Photo & Reflection


First there were just a few violets up close to the church door, but now they’re blooming in abundance along the walkway, too. So many signs of new life — and even the tiny ones matter! Where do you see or experience an abundance of new life?

This photo haunts me. What binds me or bends me out of shape and does me harm? And, in my life, where do buds appear and promise new life and freedom to grow? There’s both a Lazarus story (“Unbind him and let him go”) and a Jesus story (“I came that you might have life and have it abundantly”) here. Death and resurrection - good companions on our Lenten journeys.

The angel Gabriel shows up and tells a perplexed Mary that she will have a child who is God's son. Her remarkable response is, "Here am I, the servant of the Lord." When a couple of us met to do Art and Sacred Story last week, this was my art response to this story found in Luke 1:26=38.

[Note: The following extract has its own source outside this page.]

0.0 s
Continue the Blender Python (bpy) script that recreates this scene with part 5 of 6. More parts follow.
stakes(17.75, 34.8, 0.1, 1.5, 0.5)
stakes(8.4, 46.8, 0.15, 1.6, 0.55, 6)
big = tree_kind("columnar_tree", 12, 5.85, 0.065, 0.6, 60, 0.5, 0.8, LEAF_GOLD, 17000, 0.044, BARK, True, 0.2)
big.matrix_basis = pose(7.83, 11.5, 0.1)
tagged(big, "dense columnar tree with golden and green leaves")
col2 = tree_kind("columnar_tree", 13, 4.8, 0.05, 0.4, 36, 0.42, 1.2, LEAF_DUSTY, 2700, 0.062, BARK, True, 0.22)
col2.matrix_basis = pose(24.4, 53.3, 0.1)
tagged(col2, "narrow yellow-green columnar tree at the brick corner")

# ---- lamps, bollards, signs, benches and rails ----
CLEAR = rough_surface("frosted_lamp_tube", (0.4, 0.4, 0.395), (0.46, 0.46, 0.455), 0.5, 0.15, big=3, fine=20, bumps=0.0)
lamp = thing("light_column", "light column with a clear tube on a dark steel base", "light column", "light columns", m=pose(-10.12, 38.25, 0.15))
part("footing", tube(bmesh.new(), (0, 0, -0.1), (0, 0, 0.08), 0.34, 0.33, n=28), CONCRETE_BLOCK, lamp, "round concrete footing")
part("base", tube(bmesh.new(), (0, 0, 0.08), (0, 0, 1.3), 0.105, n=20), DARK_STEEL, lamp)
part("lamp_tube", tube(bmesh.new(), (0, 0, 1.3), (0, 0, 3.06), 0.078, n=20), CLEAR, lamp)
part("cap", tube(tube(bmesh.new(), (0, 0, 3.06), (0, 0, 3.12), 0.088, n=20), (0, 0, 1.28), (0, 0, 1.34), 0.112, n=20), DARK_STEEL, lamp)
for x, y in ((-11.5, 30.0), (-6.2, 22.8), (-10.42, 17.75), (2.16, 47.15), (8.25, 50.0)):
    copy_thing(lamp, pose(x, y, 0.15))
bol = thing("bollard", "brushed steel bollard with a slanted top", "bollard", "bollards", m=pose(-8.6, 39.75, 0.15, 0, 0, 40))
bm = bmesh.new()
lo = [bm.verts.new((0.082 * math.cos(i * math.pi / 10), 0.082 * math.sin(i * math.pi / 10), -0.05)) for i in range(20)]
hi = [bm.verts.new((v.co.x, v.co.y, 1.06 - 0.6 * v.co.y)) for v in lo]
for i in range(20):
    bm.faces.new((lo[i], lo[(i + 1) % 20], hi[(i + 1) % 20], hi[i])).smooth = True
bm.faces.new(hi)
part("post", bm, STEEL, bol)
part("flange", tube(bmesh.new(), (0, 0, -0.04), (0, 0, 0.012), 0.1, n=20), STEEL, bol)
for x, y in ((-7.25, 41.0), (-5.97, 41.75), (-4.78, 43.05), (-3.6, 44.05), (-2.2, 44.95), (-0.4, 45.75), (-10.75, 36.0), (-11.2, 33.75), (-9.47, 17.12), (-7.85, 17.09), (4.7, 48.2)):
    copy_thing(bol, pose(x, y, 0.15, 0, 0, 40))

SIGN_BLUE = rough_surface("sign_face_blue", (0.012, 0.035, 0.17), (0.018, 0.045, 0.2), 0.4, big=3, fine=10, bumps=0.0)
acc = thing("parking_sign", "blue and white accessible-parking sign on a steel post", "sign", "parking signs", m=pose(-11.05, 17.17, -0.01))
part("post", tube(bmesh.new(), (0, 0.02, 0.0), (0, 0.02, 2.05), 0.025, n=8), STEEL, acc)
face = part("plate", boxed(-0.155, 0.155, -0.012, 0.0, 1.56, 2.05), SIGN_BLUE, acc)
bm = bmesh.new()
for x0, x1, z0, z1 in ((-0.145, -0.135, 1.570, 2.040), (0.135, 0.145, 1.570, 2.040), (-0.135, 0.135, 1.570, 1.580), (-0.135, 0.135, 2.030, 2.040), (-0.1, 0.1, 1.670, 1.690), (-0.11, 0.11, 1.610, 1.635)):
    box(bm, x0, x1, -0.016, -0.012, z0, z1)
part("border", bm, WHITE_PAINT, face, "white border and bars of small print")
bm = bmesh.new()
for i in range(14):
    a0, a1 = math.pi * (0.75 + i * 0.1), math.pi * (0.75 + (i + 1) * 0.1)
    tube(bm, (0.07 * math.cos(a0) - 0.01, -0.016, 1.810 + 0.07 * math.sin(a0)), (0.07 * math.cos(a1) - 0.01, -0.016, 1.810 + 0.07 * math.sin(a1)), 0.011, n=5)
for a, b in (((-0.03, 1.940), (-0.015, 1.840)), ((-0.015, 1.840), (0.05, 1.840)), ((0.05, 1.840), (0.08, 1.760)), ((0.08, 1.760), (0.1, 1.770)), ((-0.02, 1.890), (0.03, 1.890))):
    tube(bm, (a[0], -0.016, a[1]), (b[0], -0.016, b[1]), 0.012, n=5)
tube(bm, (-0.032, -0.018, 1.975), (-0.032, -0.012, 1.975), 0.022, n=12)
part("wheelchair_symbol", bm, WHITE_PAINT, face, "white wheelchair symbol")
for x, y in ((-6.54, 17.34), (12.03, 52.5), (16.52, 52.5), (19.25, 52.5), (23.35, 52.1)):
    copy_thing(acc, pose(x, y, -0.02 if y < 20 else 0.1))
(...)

Here's our church's compost bin with an acorn squash "volunteer." It's a sermon of sorts about death and resurrection.

Out for a walk with friends in Maine, I discovered this little sign -- and its secret path -- just close enough to the road to be seen but tucked far enough back that you'd have to really be paying attention to your surroundings to notice it. I wonder what adventure would await you if you were curious enough to wander down a secret path. And I wonder if you would meet anyone -- or meet God -- along the way.

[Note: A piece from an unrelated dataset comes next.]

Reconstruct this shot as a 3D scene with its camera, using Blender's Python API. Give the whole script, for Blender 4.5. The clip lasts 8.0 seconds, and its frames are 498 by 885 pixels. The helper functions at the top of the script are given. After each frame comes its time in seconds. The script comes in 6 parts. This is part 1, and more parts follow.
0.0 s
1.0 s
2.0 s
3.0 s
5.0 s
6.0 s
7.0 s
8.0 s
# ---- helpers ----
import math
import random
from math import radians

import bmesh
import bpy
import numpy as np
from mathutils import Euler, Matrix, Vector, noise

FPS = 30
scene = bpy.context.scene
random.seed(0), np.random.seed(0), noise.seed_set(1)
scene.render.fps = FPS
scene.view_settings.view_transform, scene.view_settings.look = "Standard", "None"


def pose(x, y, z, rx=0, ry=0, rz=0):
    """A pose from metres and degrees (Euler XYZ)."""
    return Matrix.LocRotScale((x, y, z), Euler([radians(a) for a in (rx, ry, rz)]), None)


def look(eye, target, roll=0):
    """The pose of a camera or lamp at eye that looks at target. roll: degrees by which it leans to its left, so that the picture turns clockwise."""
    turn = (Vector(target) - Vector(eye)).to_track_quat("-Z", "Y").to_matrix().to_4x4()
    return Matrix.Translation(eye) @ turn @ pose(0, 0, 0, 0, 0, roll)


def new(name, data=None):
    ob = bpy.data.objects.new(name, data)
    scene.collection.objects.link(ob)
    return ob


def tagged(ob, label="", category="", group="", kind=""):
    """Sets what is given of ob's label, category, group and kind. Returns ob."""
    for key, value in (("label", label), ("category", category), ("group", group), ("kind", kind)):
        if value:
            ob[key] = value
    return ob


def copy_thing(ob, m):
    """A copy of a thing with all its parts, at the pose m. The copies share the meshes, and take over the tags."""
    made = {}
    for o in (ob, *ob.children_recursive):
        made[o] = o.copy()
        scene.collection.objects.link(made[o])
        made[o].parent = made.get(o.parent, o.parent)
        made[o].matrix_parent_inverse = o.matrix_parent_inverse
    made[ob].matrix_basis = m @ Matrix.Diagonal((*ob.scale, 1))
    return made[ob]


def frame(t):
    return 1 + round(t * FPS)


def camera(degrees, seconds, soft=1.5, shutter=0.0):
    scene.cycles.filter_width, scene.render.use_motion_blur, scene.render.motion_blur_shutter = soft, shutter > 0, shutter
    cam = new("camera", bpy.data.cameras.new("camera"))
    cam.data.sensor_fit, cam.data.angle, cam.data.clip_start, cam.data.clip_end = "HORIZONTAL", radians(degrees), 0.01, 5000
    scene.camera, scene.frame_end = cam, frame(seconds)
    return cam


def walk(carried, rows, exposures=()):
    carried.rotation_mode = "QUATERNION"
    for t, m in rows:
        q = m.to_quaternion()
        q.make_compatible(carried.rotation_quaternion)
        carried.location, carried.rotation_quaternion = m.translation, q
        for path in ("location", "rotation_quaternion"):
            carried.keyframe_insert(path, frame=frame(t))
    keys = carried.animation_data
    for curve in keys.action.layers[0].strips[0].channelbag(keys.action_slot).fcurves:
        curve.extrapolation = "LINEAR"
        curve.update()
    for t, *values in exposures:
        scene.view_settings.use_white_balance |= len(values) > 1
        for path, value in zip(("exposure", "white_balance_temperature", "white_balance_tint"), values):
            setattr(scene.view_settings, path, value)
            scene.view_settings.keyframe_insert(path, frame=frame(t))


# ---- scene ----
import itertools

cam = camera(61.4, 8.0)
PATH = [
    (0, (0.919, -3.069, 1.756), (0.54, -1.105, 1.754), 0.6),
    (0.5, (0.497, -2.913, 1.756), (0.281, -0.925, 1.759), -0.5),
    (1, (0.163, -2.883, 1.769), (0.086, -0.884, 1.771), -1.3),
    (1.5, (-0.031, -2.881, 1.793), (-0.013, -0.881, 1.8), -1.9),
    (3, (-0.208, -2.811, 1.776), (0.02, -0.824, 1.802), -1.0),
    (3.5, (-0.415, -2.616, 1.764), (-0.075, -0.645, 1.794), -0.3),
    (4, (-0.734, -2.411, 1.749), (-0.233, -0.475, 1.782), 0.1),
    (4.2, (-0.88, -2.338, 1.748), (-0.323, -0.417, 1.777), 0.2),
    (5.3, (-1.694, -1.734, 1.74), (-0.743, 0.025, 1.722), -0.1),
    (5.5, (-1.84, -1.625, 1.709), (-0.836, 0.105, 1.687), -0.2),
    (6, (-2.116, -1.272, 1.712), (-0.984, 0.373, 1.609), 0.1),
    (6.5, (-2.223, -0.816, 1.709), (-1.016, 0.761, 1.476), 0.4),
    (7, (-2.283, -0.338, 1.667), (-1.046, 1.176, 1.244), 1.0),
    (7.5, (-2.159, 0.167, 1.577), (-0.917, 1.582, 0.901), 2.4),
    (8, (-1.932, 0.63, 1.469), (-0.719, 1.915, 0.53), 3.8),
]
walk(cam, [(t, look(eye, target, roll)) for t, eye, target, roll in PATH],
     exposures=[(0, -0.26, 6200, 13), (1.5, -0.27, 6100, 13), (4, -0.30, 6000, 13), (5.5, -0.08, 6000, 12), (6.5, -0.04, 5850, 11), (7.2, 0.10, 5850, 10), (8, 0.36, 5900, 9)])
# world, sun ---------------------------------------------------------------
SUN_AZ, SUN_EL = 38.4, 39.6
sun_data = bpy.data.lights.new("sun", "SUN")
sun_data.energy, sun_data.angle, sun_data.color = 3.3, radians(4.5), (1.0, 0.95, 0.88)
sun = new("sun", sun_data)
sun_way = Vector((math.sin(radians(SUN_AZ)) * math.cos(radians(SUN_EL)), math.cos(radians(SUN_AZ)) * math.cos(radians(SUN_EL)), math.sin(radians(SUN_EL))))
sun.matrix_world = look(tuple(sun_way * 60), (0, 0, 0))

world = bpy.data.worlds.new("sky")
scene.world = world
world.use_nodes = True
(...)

In Lent, we are on the road to Jerusalem together with Jesus who knows the way. Our individual journeys don't always come with a map to guide us, though. I wonder what road you're traveling right now. And I wonder who is keeping you company along the way.

I've been hopeless at keeping New Year's resolutions, and a colleague once pointed out that maybe that's because resolutions are too much about us and not enough about God. The past couple years I've simply given thanks for the grace that comes my way and nudges me in the right direction.

Now and then, I get invited to see familiar things in unfamiliar ways that sometimes lead to a deeper experience of the familiar or a fresh perspective on it. A couple years ago, a member of the congregation shared the following little story experienced by a friend of hers. Every Advent since then, I’ve printed out the photo she sent so that I can see it each day of the season of Advent.

Here’s the story she told, as best I can recall. Debbie, a strong Christian woman whose grandchildren were thus far unchurched, brought out her manger scene during a visit from her three-year-old grandson. As she told him a bit of the Christmas story, he began arranging the figures. When she started to “correct” the display, he said, “Wouldn’t they all be looking at Jesus?”

In this season of Advent, as we prepare our hearts yet again for the great Mystery of Christmas, may that child’s wise question turn our gaze toward Jesus.